10/01/18: Addition of Section 3 to Article VIII – Miscellaneous regarding Dissolution of NCRO. The addition of this Section was voted on and passed by a vote of 19 YES (including proxies), Zero (0) NO, and One (1) Did Not Vote.
(1) Article II, Section 1: Addition of a comma between “property” and “business” to read “The property, business and affairs of the Organization will be managed …”
(2) Article II, Section 8, removal of “Chrysler Group LLC” and insertion of ”FCA USA LLC.”
(3) Article III, Section 1, second bullet point, removal of “at least 24 hours.”
The above changes were voted on and passed by a vote of 18 YES (including proxies), Zero (0) NO, and Two (2) DID NOT VOTE.

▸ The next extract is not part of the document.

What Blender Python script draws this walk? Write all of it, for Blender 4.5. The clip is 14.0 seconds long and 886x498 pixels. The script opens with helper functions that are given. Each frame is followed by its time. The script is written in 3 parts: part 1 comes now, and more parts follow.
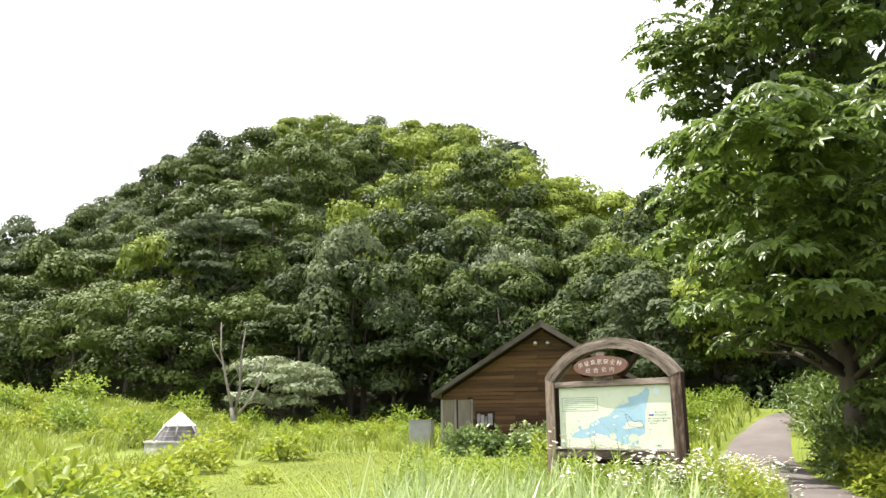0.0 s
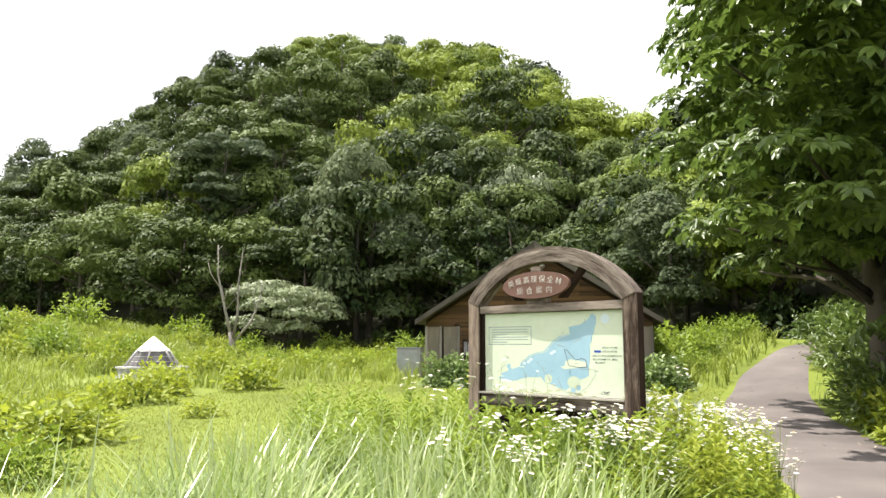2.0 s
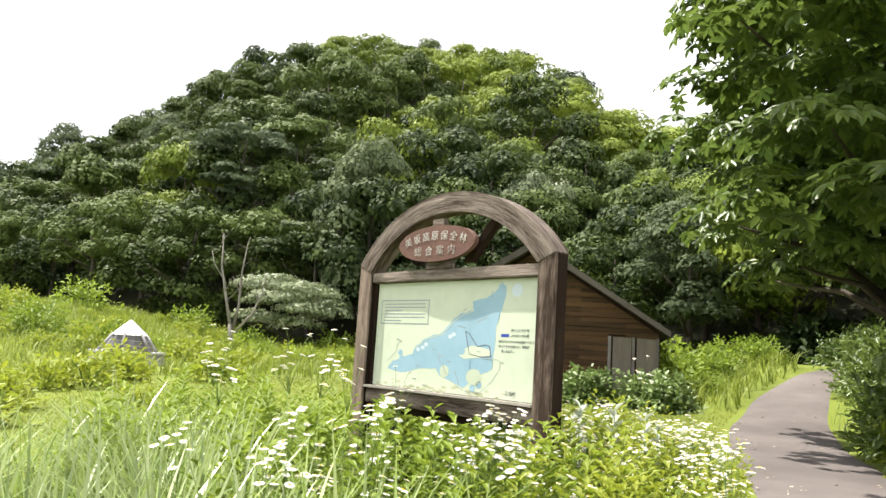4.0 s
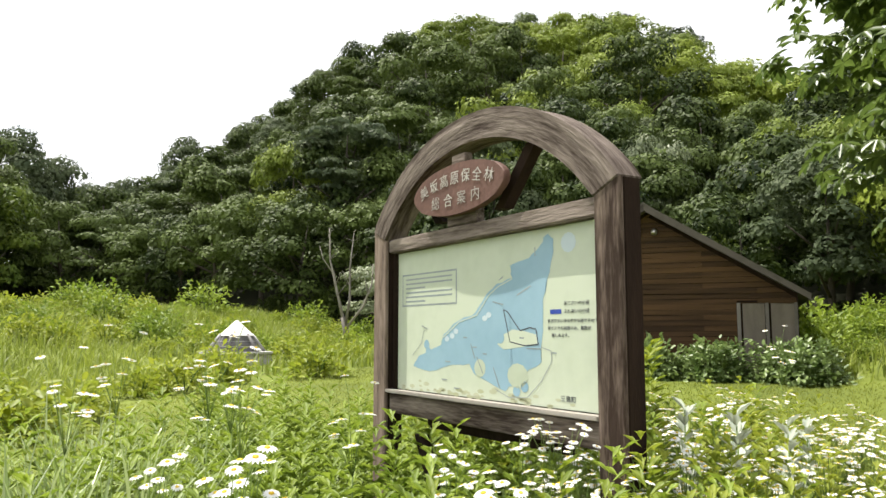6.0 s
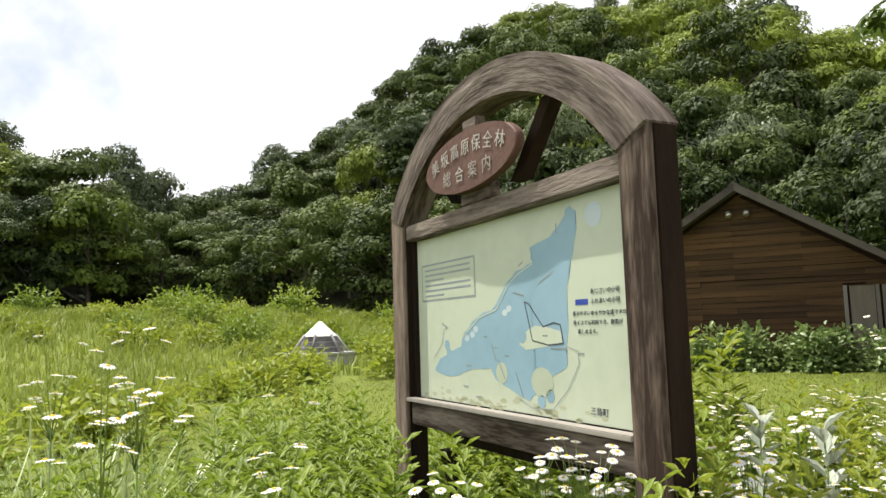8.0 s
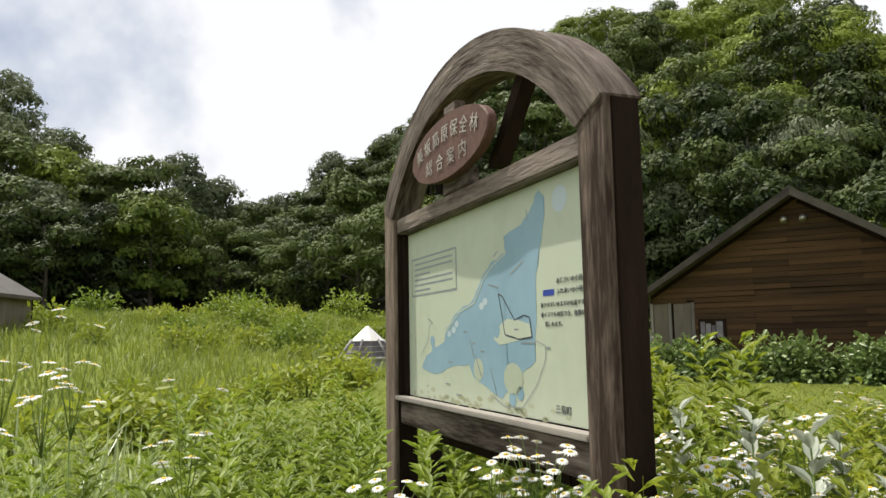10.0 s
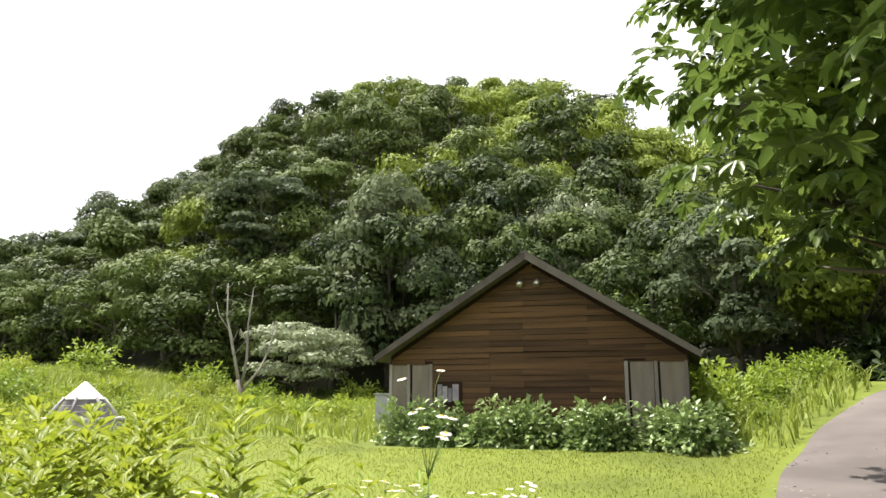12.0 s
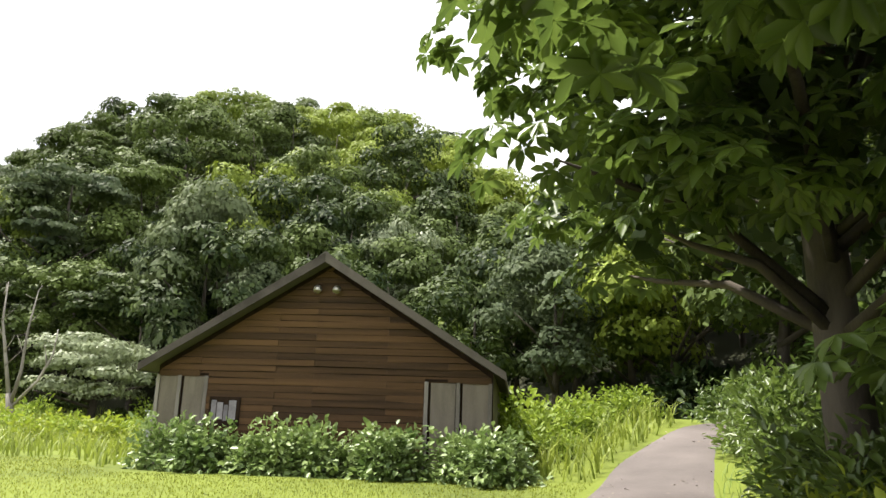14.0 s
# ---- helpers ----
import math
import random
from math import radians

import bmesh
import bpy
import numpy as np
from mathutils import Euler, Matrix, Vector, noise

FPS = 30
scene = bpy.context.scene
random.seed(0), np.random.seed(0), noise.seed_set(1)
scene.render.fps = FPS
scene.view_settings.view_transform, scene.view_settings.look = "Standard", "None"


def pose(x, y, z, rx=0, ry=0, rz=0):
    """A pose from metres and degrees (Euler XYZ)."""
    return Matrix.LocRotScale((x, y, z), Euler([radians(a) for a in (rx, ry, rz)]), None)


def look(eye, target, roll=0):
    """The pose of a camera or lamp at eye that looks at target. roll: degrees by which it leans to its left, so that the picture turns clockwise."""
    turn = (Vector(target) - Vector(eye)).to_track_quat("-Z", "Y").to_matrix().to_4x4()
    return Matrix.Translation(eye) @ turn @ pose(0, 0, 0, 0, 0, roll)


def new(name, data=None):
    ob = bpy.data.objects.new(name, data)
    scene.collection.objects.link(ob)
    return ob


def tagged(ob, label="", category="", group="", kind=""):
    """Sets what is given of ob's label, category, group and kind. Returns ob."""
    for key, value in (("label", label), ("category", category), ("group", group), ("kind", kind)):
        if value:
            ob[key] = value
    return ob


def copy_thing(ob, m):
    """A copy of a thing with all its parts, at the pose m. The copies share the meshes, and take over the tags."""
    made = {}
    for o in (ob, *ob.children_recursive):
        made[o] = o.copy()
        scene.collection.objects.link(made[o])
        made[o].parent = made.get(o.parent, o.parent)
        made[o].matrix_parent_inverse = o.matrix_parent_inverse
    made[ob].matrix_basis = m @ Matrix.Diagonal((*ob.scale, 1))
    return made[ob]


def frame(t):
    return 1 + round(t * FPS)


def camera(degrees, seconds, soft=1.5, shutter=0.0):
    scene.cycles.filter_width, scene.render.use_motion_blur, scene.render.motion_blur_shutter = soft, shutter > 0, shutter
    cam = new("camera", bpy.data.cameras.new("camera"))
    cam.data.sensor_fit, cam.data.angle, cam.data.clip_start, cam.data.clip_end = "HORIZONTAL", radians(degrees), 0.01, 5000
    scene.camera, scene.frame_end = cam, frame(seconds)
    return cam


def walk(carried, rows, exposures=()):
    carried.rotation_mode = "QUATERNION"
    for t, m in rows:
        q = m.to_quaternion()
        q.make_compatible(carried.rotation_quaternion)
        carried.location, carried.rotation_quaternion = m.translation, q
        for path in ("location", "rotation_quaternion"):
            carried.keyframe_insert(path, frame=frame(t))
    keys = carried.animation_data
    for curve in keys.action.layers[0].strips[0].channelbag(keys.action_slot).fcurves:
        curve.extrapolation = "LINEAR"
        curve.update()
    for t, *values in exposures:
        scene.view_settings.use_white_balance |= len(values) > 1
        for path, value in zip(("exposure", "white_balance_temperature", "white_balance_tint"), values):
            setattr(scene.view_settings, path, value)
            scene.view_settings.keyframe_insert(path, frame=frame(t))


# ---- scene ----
cam = camera(60.4, 14.0)
PATH = [
    (0, (0.518, -0.94, 1.681), (0.399, 1.008, 2.119), -0.5),
    (0.5, (0.792, -0.205, 1.8), (0.749, 1.757, 2.185), 1.2),
    (1, (1.167, 0.595, 1.793), (1.083, 2.57, 2.096), 1.0),
    (1.5, (1.497, 1.27, 1.792), (1.403, 3.244, 2.101), 2.3),
    (2, (1.811, 1.924, 1.773), (1.619, 3.899, 2.024), 0.1),
    (4.3, (2.832, 4.363, 1.563), (2.555, 6.325, 1.836), 4.0),
    (4.5, (2.839, 4.559, 1.566), (2.523, 6.525, 1.752), 2.8),
    (5, (2.924, 4.998, 1.633), (2.517, 6.949, 1.804), -0.4),
    (5.5, (2.956, 5.441, 1.615), (2.49, 7.374, 1.828), 0.3),
    (6, (3.035, 5.792, 1.625), (2.471, 7.698, 1.844), 0.0),
    (6.5, (3.073, 6.061, 1.622), (2.47, 7.953, 1.859), -1.5),
    (7, (3.111, 6.249, 1.622), (2.448, 8.124, 1.832), -3.1),
    (7.2, (3.131, 6.307, 1.647), (2.413, 8.162, 1.852), -2.7),
    (9.5, (3.273, 6.702, 1.586), (2.429, 8.501, 1.808), -1.0),
    (10, (3.409, 6.783, 1.574), (2.493, 8.546, 1.807), -1.0),
    (10.5, (3.74, 7.071, 1.558), (3.058, 8.925, 1.872), -0.9),
    (11, (4.085, 7.113, 1.453), (3.577, 9.019, 1.784), -0.6),
    (11.5, (4.129, 7.491, 1.514), (3.687, 9.402, 1.907), -0.5),
    (12, (4.346, 8.489, 1.577), (3.944, 10.411, 1.958), -0.1),
    (12.5, (4.552, 9.282, 1.606), (4.101, 11.197, 1.96), 1.7),
    (13, (4.696, 10.212, 1.561), (4.359, 12.153, 1.903), 1.3),
    (13.5, (4.857, 10.649, 1.579), (4.513, 12.58, 1.968), 4.2),
    (14, (5.11, 10.86, 1.314), (5.114, 12.803, 1.786), 2.0),
]
EXPOSURES = [(0, 1.27), (0.9, 1.12), (2, 1.15), (4.5, 1.05), (6, 0.72), (7, 0.58), (9.3, 0.3), (10.4, 0.1), (10.9, 0.1), (11.4, 0.75), (12, 1.07), (14, 1.12)]
walk(cam, [(t, look(eye, target, roll)) for t, eye, target, roll in PATH], EXPOSURES)

# ---- world, sun ----
SUN_EL, SUN_AZ = radians(64), radians(-74)          # height; compass angle, right of +y
world = bpy.data.worlds.new("world")
scene.world = world
world.use_nodes = True
wn, wl = world.node_tree.nodes, world.node_tree.links
sky = wn.new("ShaderNodeTexSky")
sky.sky_type, sky.sun_disc = "NISHITA", False
sky.sun_elevation, sky.sun_rotation = SUN_EL, SUN_AZ
sky.air_density, sky.dust_density = 1.0, 2.0
wco = wn.new("ShaderNodeTexCoord")
wno = wn.new("ShaderNodeTexNoise")
wno.inputs["Scale"].default_value, wno.inputs["Detail"].default_value = 2.6, 6
wra = wn.new("ShaderNodeValToRGB")
wra.color_ramp.elements[0].position, wra.color_ramp.elements[1].position = 0.28, 0.42
wmi = wn.new("ShaderNodeMix")
wmi.data_type = "RGBA"
wmi.inputs["B"].default_value = (10.6, 10.7, 11.0, 1)
wl.new(wco.outputs["Generated"], wno.inputs["Vector"])
wl.new(wno.outputs["Fac"], wra.inputs["Fac"])
wl.new(wra.outputs["Color"], wmi.inputs["Factor"])
wl.new(sky.outputs["Color"], wmi.inputs["A"])
wl.new(wmi.outputs["Result"], wn["Background"].inputs["Color"])
wn["Background"].inputs["Strength"].default_value = 0.085
sun = new("sun", bpy.data.lights.new("sun", "SUN"))
sun.data.energy, sun.data.angle, sun.data.color = 5.0, radians(0.6), (1.0, 0.95, 0.86)
sd = Vector((math.sin(SUN_AZ) * math.cos(SUN_EL), math.cos(SUN_AZ) * math.cos(SUN_EL), math.sin(SUN_EL)))
sun.matrix_world = look(sd * 60, (0, 0, 0))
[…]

Article II, Section 2: Revise/increase maximum number of Board of Directors members to “twenty-one” from twenty. The above change was voted on and passed by a vote of 19 YES (including a proxy), Zero (0) NO. One (1) Board member was not present at the meeting, did not submit a proxy, and therefore, did not participate in the voting process.